Now we run the forward solver, and perform the measurement between the synthetic and the "data", which is simply a time-shifted version of the synthetics.


syn = solver(inp)
dat = torch.cat((syn[2:], torch.zeros(2, dtype=float)))
win = torch.ones_like(syn, dtype=float)
tt_misfit = TravelTimeMisfit.apply
loss = tt_misfit(syn, dat, win, torch.from_numpy(np.array([par.dt])), 5) # the last argument defines the maximum allowed time shift
print(loss.item())

Launch the backpropagation. Here we do not need to be bothered by the details of adjoint simulation, kernel calculation, etc. PyTorch takes care of everything.


loss.backward()

Plot the calculated gradient, which is identical to Figure 4(a) of Tromp, Tape & Liu (2005).

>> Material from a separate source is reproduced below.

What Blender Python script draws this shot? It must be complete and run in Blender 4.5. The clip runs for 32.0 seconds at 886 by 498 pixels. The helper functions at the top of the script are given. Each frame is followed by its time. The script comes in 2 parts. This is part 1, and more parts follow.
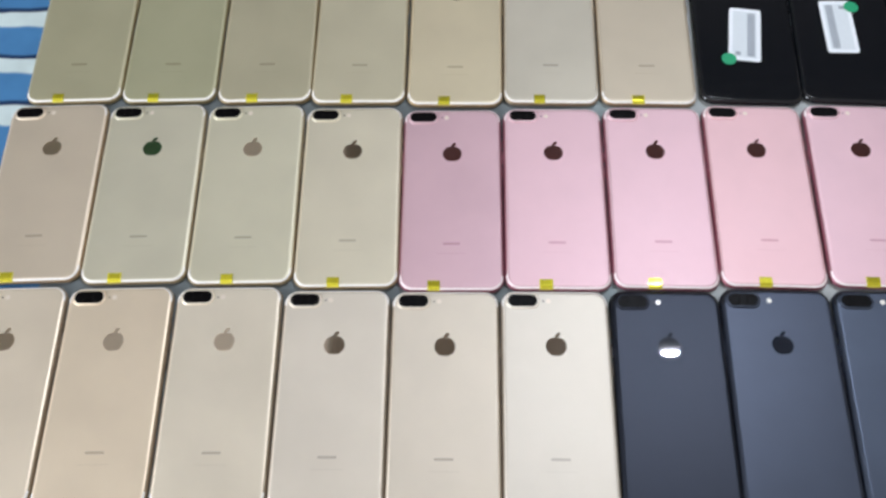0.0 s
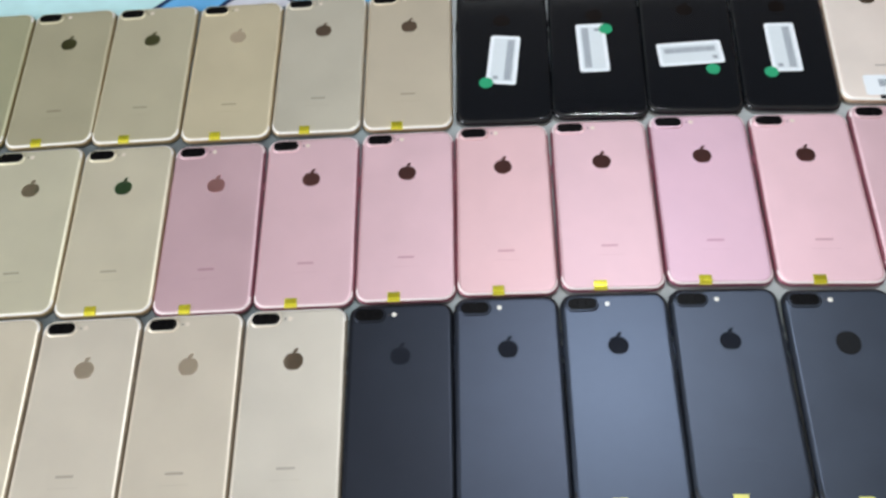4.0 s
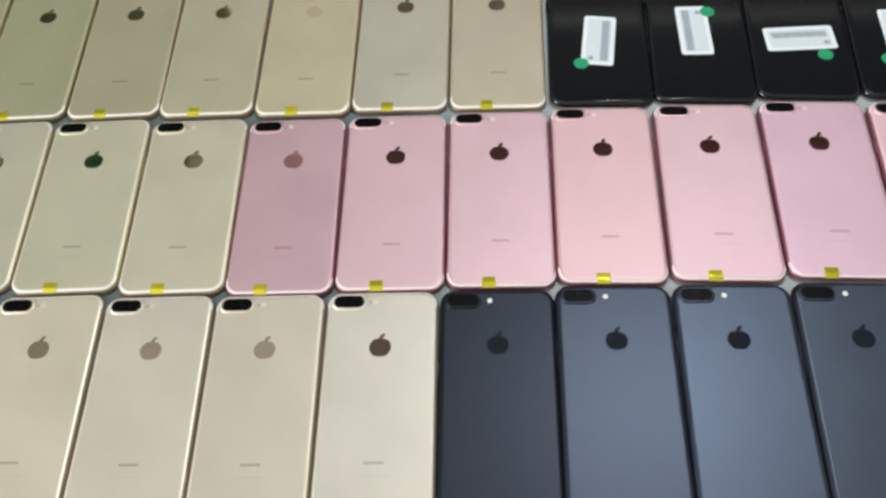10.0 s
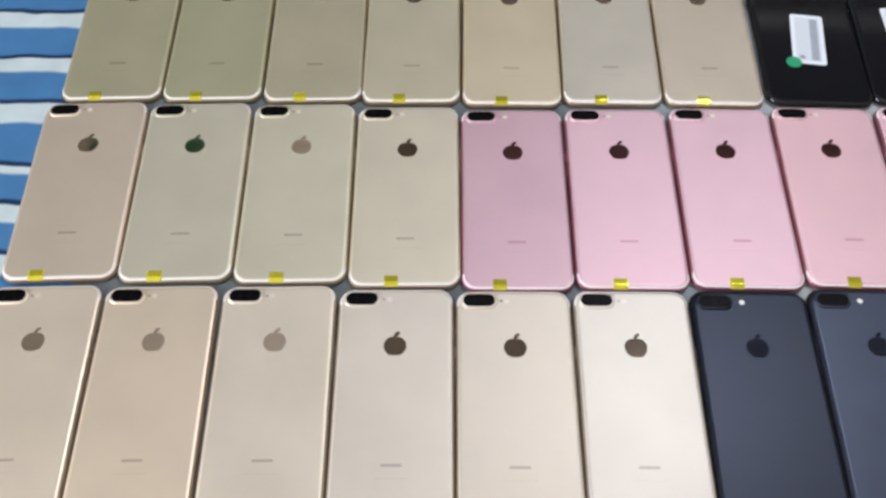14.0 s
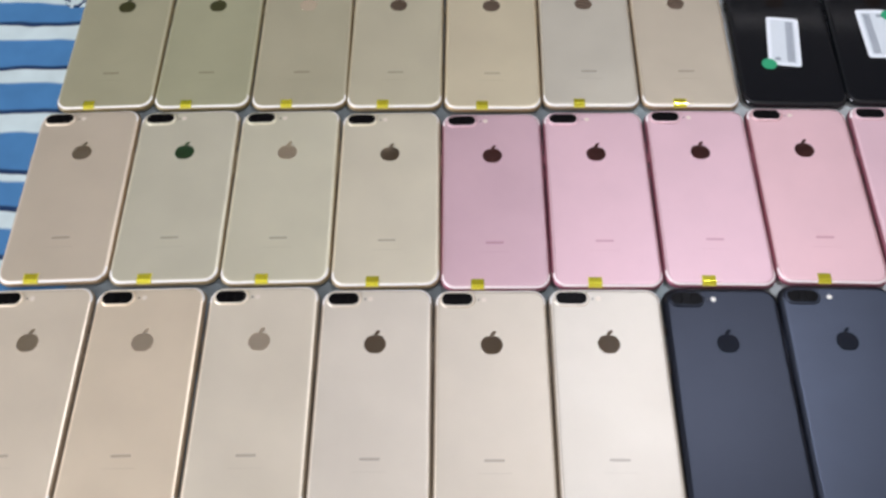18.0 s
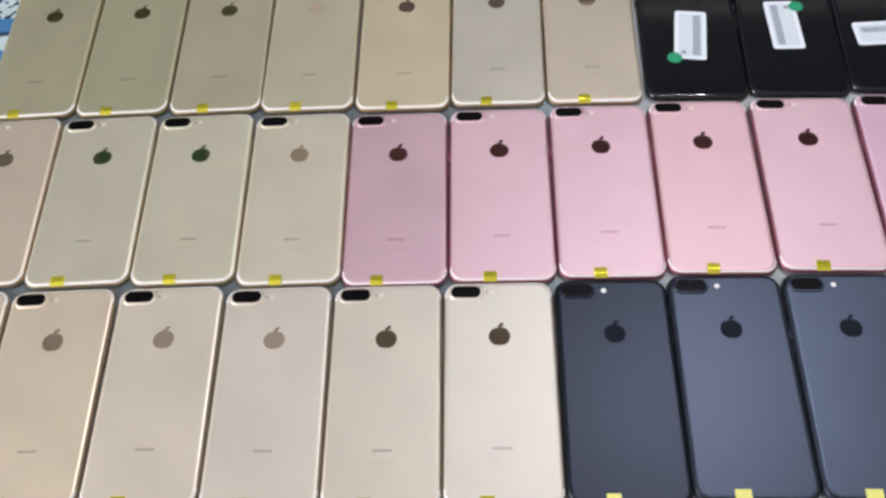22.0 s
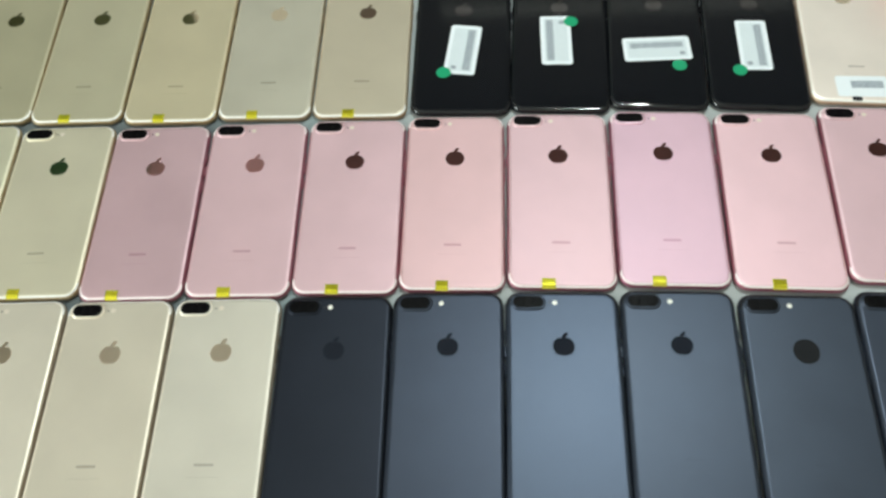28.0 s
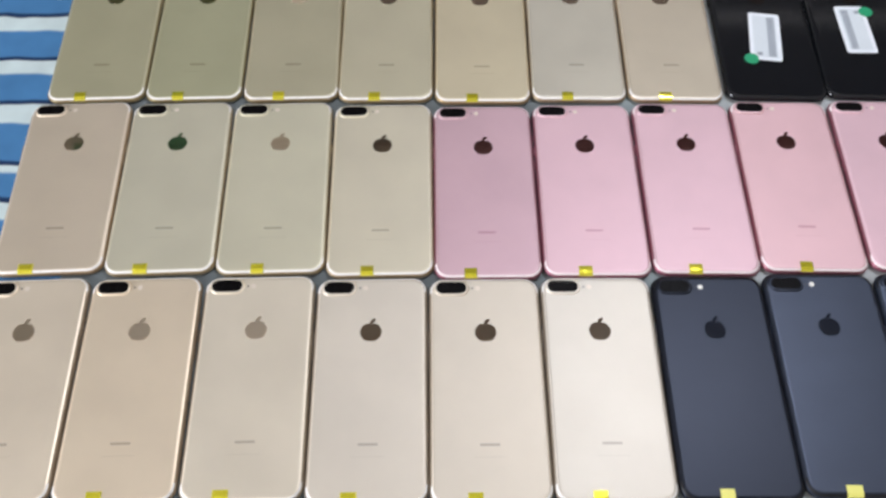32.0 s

mu_facex_grad = solver.mu_facex.grad.numpy()
kernel = mu_facex_grad * model.mu_facex
fig, ax = plt.subplots()
ax.set_aspect('equal')
norm = abs(kernel).max()
p = ax.pcolormesh(x[1::2,::2].T, z[1::2,::2].T, kernel.T, vmin=-0.5*norm, vmax=0.5*norm, cmap='bwr_r')
fig.colorbar(p, location='bottom')
plt.savefig("kernel_pytorch.png", bbox_inches='tight')

The output figure:

Remark: The program uses a lot of memory. In fact, the program almost consumes all the memory available on Google Colab. This is because PyTorch saves the entire forward wavefield in order to run backpropagation. In FWI, we are usually much smarter on memory usage by developing techniques such as backward reconstruction or forward wavefield subsampling or compression, so that the kernel calculation scales to large 3D models.